- [PROBLEM TO SOLVE]:
Repeat the listing that follows, character for character, minus the pictures.

- [INFORMATION SHOWN]:
──────────────────────────────
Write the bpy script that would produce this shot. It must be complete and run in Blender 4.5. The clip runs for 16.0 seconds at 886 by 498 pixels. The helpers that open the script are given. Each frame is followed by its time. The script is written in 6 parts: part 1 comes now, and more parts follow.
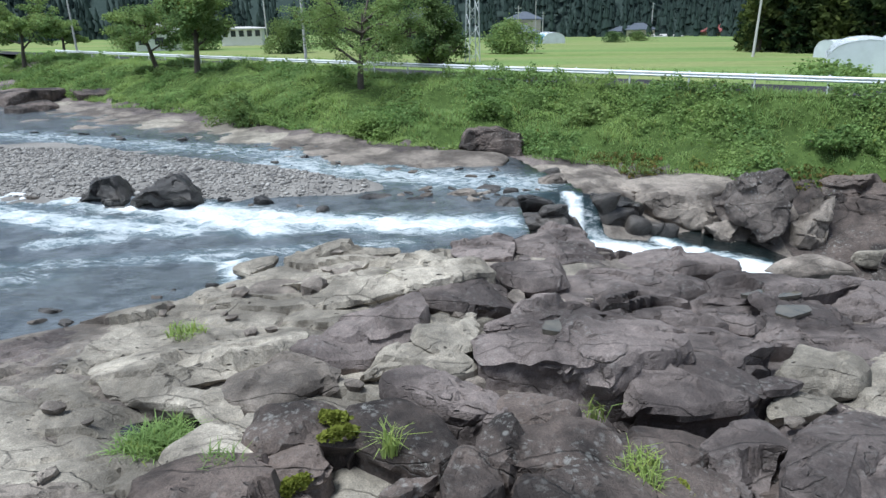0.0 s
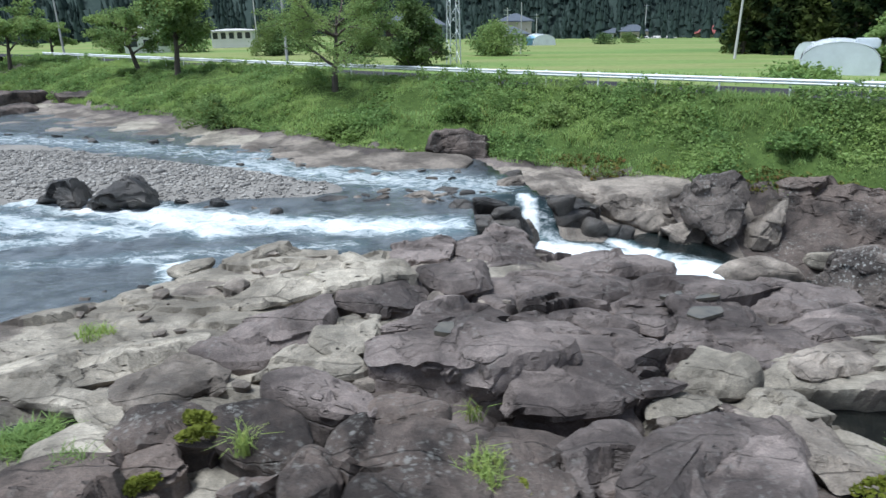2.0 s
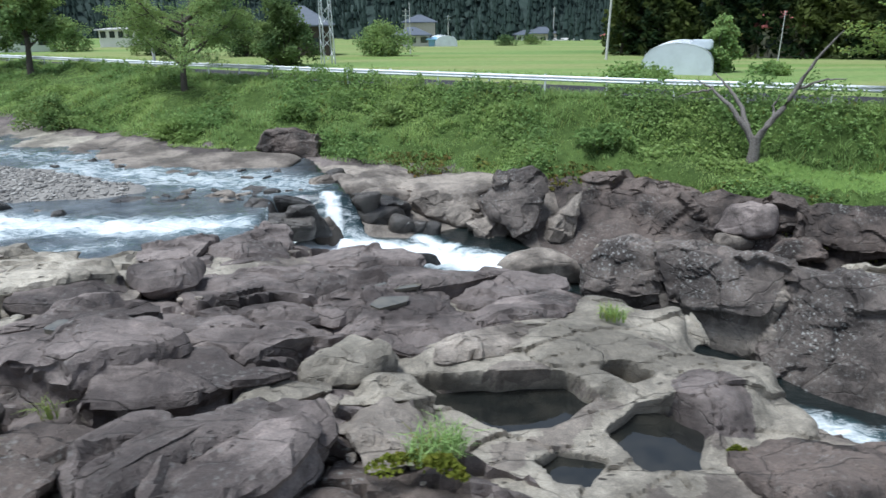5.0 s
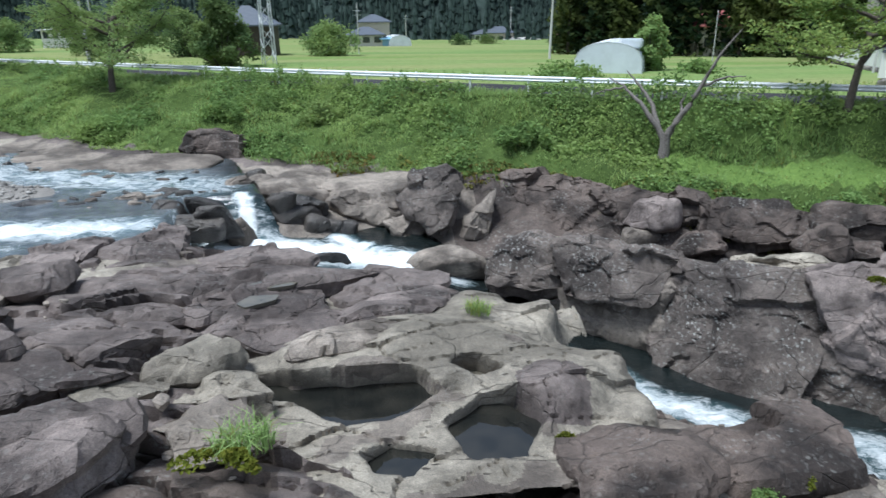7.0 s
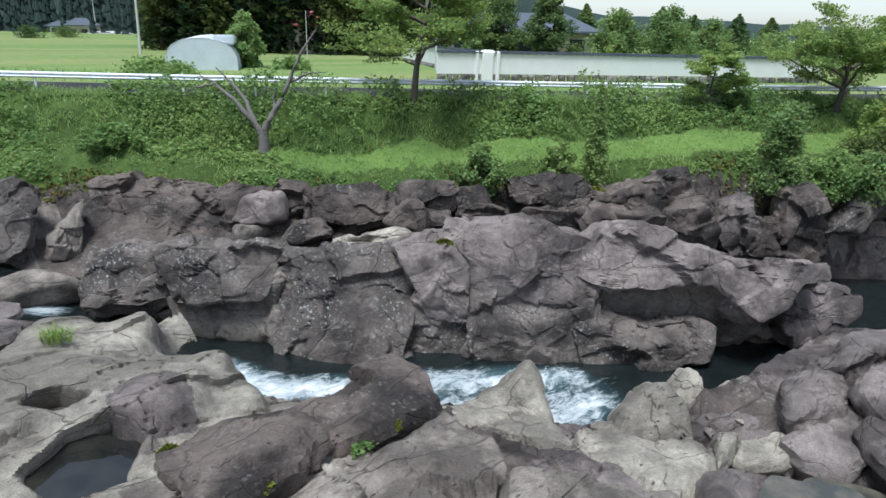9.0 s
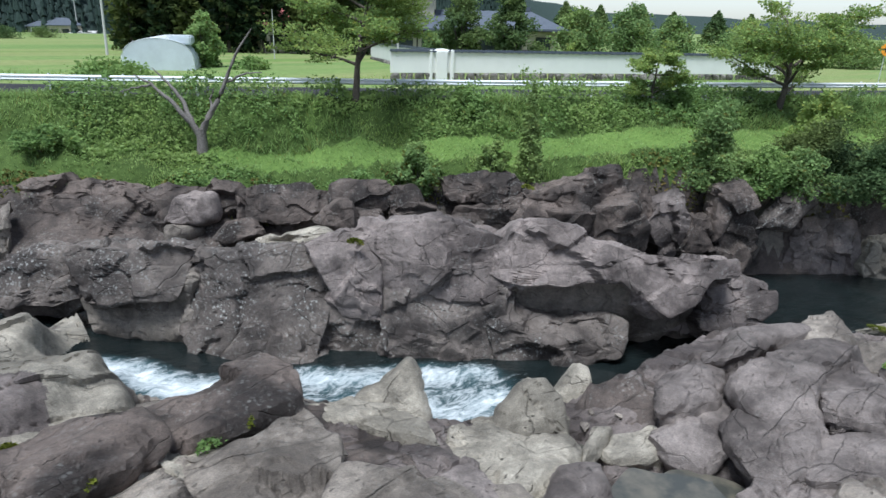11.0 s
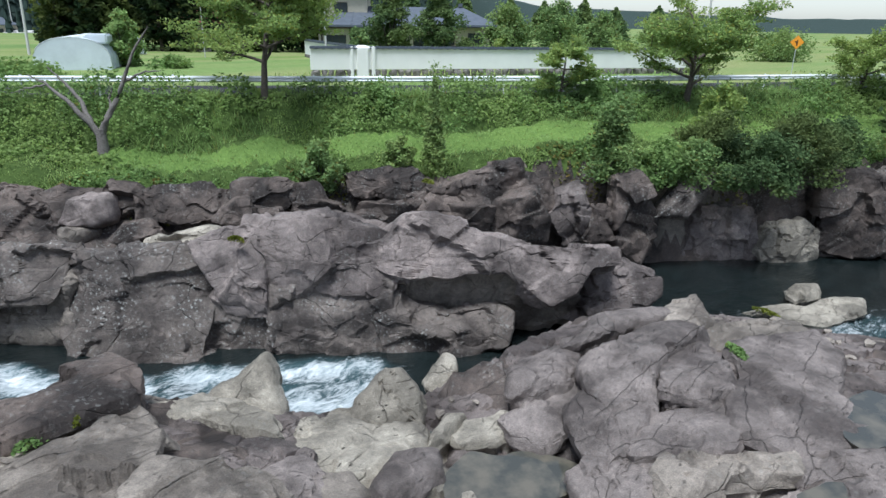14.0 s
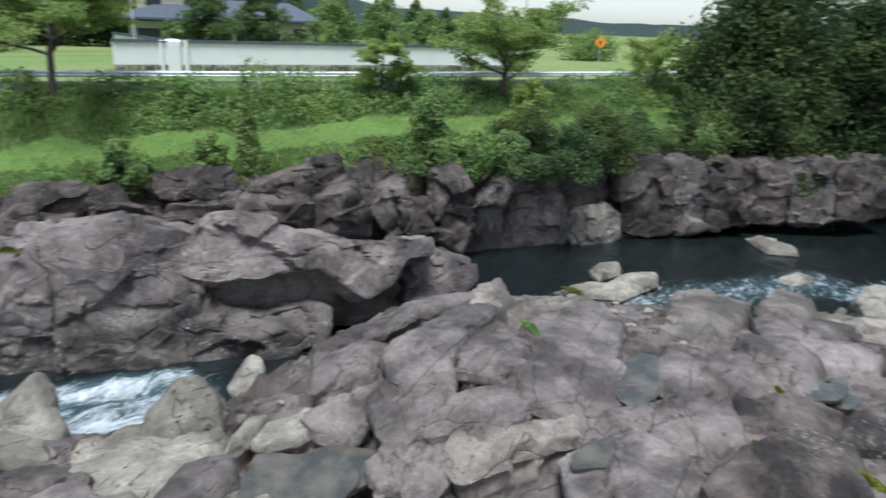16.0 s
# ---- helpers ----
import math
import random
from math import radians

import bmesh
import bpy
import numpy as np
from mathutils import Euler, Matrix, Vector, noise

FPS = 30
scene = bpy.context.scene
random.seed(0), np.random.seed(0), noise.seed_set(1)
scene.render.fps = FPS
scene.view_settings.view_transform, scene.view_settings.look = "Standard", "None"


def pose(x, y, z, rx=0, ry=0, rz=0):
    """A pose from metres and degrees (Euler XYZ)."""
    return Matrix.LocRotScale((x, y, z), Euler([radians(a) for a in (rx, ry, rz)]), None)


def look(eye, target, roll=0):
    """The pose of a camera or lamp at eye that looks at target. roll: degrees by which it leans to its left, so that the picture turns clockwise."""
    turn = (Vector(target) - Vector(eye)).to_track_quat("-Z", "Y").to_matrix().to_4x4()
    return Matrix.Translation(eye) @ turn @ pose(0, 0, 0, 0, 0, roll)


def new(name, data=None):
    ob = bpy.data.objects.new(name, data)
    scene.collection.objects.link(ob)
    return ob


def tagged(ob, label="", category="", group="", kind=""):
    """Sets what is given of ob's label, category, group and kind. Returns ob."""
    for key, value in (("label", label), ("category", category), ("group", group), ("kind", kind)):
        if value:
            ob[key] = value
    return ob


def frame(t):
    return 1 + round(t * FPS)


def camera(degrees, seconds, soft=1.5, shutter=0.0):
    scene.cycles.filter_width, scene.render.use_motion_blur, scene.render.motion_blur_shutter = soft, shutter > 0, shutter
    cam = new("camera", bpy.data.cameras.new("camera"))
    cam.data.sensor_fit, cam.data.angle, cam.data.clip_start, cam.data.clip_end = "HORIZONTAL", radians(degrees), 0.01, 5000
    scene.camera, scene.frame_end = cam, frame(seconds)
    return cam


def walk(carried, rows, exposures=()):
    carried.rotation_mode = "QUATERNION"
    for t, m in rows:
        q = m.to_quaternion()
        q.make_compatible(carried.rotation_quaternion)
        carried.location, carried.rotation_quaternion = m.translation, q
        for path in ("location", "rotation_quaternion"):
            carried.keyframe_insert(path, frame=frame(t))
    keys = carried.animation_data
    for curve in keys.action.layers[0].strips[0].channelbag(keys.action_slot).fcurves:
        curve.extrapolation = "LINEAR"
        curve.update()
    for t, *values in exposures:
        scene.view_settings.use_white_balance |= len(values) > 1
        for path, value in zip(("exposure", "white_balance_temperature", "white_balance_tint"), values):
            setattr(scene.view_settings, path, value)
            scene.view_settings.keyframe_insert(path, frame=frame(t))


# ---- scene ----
──────────────────────────────
- [RESULT FOR THIS TASK]:
Write the bpy script that would produce this shot. It must be complete and run in Blender 4.5. The clip runs for 16.0 seconds at 886 by 498 pixels. The helpers that open the script are given. Each frame is followed by its time. The script is written in 6 parts: part 1 comes now, and more parts follow.
0.0 s
2.0 s
5.0 s
7.0 s
9.0 s
11.0 s
14.0 s
16.0 s
# ---- helpers ----
import math
import random
from math import radians

import bmesh
import bpy
import numpy as np
from mathutils import Euler, Matrix, Vector, noise

FPS = 30
scene = bpy.context.scene
random.seed(0), np.random.seed(0), noise.seed_set(1)
scene.render.fps = FPS
scene.view_settings.view_transform, scene.view_settings.look = "Standard", "None"


def pose(x, y, z, rx=0, ry=0, rz=0):
    """A pose from metres and degrees (Euler XYZ)."""
    return Matrix.LocRotScale((x, y, z), Euler([radians(a) for a in (rx, ry, rz)]), None)


def look(eye, target, roll=0):
    """The pose of a camera or lamp at eye that looks at target. roll: degrees by which it leans to its left, so that the picture turns clockwise."""
    turn = (Vector(target) - Vector(eye)).to_track_quat("-Z", "Y").to_matrix().to_4x4()
    return Matrix.Translation(eye) @ turn @ pose(0, 0, 0, 0, 0, roll)


def new(name, data=None):
    ob = bpy.data.objects.new(name, data)
    scene.collection.objects.link(ob)
    return ob


def tagged(ob, label="", category="", group="", kind=""):
    """Sets what is given of ob's label, category, group and kind. Returns ob."""
    for key, value in (("label", label), ("category", category), ("group", group), ("kind", kind)):
        if value:
            ob[key] = value
    return ob


def frame(t):
    return 1 + round(t * FPS)


def camera(degrees, seconds, soft=1.5, shutter=0.0):
    scene.cycles.filter_width, scene.render.use_motion_blur, scene.render.motion_blur_shutter = soft, shutter > 0, shutter
    cam = new("camera", bpy.data.cameras.new("camera"))
    cam.data.sensor_fit, cam.data.angle, cam.data.clip_start, cam.data.clip_end = "HORIZONTAL", radians(degrees), 0.01, 5000
    scene.camera, scene.frame_end = cam, frame(seconds)
    return cam


def walk(carried, rows, exposures=()):
    carried.rotation_mode = "QUATERNION"
    for t, m in rows:
        q = m.to_quaternion()
        q.make_compatible(carried.rotation_quaternion)
        carried.location, carried.rotation_quaternion = m.translation, q
        for path in ("location", "rotation_quaternion"):
            carried.keyframe_insert(path, frame=frame(t))
    keys = carried.animation_data
    for curve in keys.action.layers[0].strips[0].channelbag(keys.action_slot).fcurves:
        curve.extrapolation = "LINEAR"
        curve.update()
    for t, *values in exposures:
        scene.view_settings.use_white_balance |= len(values) > 1
        for path, value in zip(("exposure", "white_balance_temperature", "white_balance_tint"), values):
            setattr(scene.view_settings, path, value)
            scene.view_settings.keyframe_insert(path, frame=frame(t))


# ---- scene ----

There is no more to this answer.